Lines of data

--

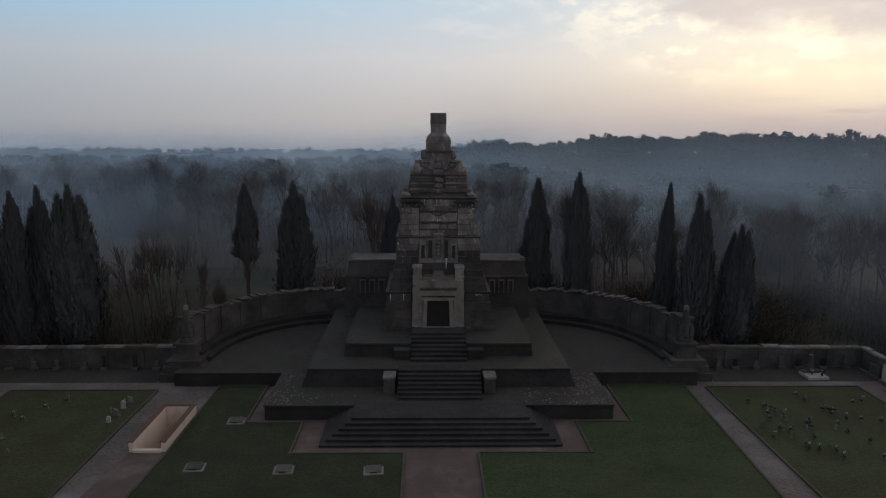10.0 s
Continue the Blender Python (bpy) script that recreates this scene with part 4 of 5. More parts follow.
lathe(bm, [(0.34, 0.0), (0.36, 0.4), (0.26, 0.8), (0.04, 1.15)], 2.3, 0.2, 7)
part("upright_stone", bm, "old_stone", root)
# one apart beyond the cross path
grave(18.25, 31.5, 0, 1.9, 1.1, "pale_old", "marble", "black_granite", "pair", 0.95, rng, "single graves")
# a family grave in the lawn
grave(-11.3, 17.9, 0, 1.6, 1.2, "black_granite", "grey_granite", "black_granite", "pair", 1.0, rng, "single graves")

OLD = ("old_stone", "old_stone", "pale_old", "pale_old", "marble", "grey_granite", "grey_granite", "black_granite", "black_granite", "red_granite")
BEDS = ("grey_granite", "old_stone", "grey_granite", "black_granite", "dark_stone", "pale_old")
WEST = ("pale_old", "pale_old", "old_stone", "red_granite", "marble")
# older graves under the right-hand wall: two crowded rows
y = -22.0
while y < 29.0:
    w = rng.uniform(1.1, 1.9)
    if not -0.6 < y + w / 2 < 2.0:
        k = rng.choice(("slab", "cross", "round", "pair", "column", "slant"))
        grave(24.15 + rng.uniform(-0.1, 0.2), y + w / 2, rng.uniform(-1, 1), 2.0, w, rng.choice(KERBS), rng.choice(BEDS), rng.choice(OLD), k, rng.uniform(0.45, 1.0), rng, "graves by the east wall", rng.random() < 0.85)
    y += w + rng.choice((0.1, 0.2, 0.4, 0.9))
y = -22.0
while y < 46.0:
    w = rng.uniform(0.9, 1.5)
    k = rng.choice(("slab", "cross", "round", "column", "slant", "slab"))
    x = 28.0 if y < 31 else 29.0
    grave(x, y + w / 2, rng.uniform(-2, 2), 30.15 - x, w, rng.choice(OLD), rng.choice(BEDS), rng.choice(OLD), k, rng.uniform(0.4, 0.95), rng, "graves by the east wall", rng.random() < 0.8)
    y += w + rng.choice((0.05, 0.1, 0.25, 0.5))
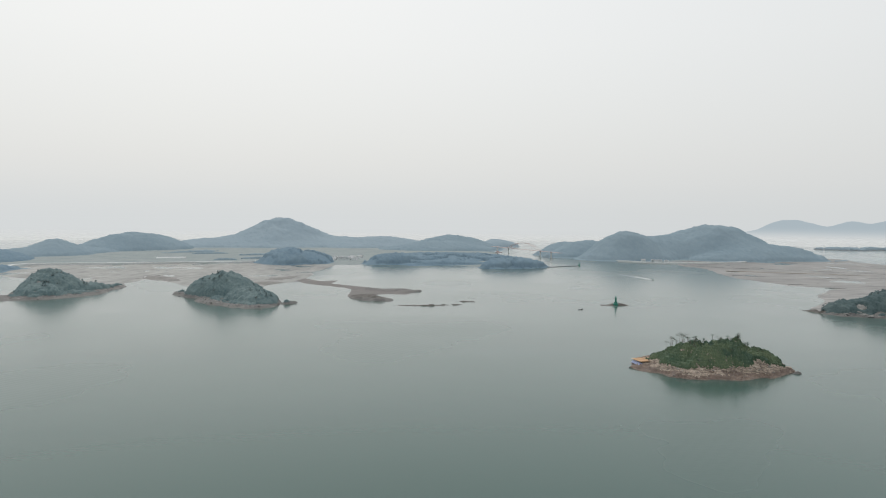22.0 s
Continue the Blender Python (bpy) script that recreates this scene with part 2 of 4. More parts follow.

--

SHORT PROBLEM
Without including any picture, retype the entries exactly.

ANSWER TO THE TASK
10.0 s
Continue the Blender Python (bpy) script that recreates this scene with part 4 of 5. More parts follow.
lathe(bm, [(0.34, 0.0), (0.36, 0.4), (0.26, 0.8), (0.04, 1.15)], 2.3, 0.2, 7)
part("upright_stone", bm, "old_stone", root)
# one apart beyond the cross path
grave(18.25, 31.5, 0, 1.9, 1.1, "pale_old", "marble", "black_granite", "pair", 0.95, rng, "single graves")
# a family grave in the lawn
grave(-11.3, 17.9, 0, 1.6, 1.2, "black_granite", "grey_granite", "black_granite", "pair", 1.0, rng, "single graves")

OLD = ("old_stone", "old_stone", "pale_old", "pale_old", "marble", "grey_granite", "grey_granite", "black_granite", "black_granite", "red_granite")
BEDS = ("grey_granite", "old_stone", "grey_granite", "black_granite", "dark_stone", "pale_old")
WEST = ("pale_old", "pale_old", "old_stone", "red_granite", "marble")
# older graves under the right-hand wall: two crowded rows
y = -22.0
while y < 29.0:
    w = rng.uniform(1.1, 1.9)
    if not -0.6 < y + w / 2 < 2.0:
        k = rng.choice(("slab", "cross", "round", "pair", "column", "slant"))
        grave(24.15 + rng.uniform(-0.1, 0.2), y + w / 2, rng.uniform(-1, 1), 2.0, w, rng.choice(KERBS), rng.choice(BEDS), rng.choice(OLD), k, rng.uniform(0.45, 1.0), rng, "graves by the east wall", rng.random() < 0.85)
    y += w + rng.choice((0.1, 0.2, 0.4, 0.9))
y = -22.0
while y < 46.0:
    w = rng.uniform(0.9, 1.5)
    k = rng.choice(("slab", "cross", "round", "column", "slant", "slab"))
    x = 28.0 if y < 31 else 29.0
    grave(x, y + w / 2, rng.uniform(-2, 2), 30.15 - x, w, rng.choice(OLD), rng.choice(BEDS), rng.choice(OLD), k, rng.uniform(0.4, 0.95), rng, "graves by the east wall", rng.random() < 0.8)
    y += w + rng.choice((0.05, 0.1, 0.25, 0.5))
22.0 s
Continue the Blender Python (bpy) script that recreates this scene with part 2 of 4. More parts follow.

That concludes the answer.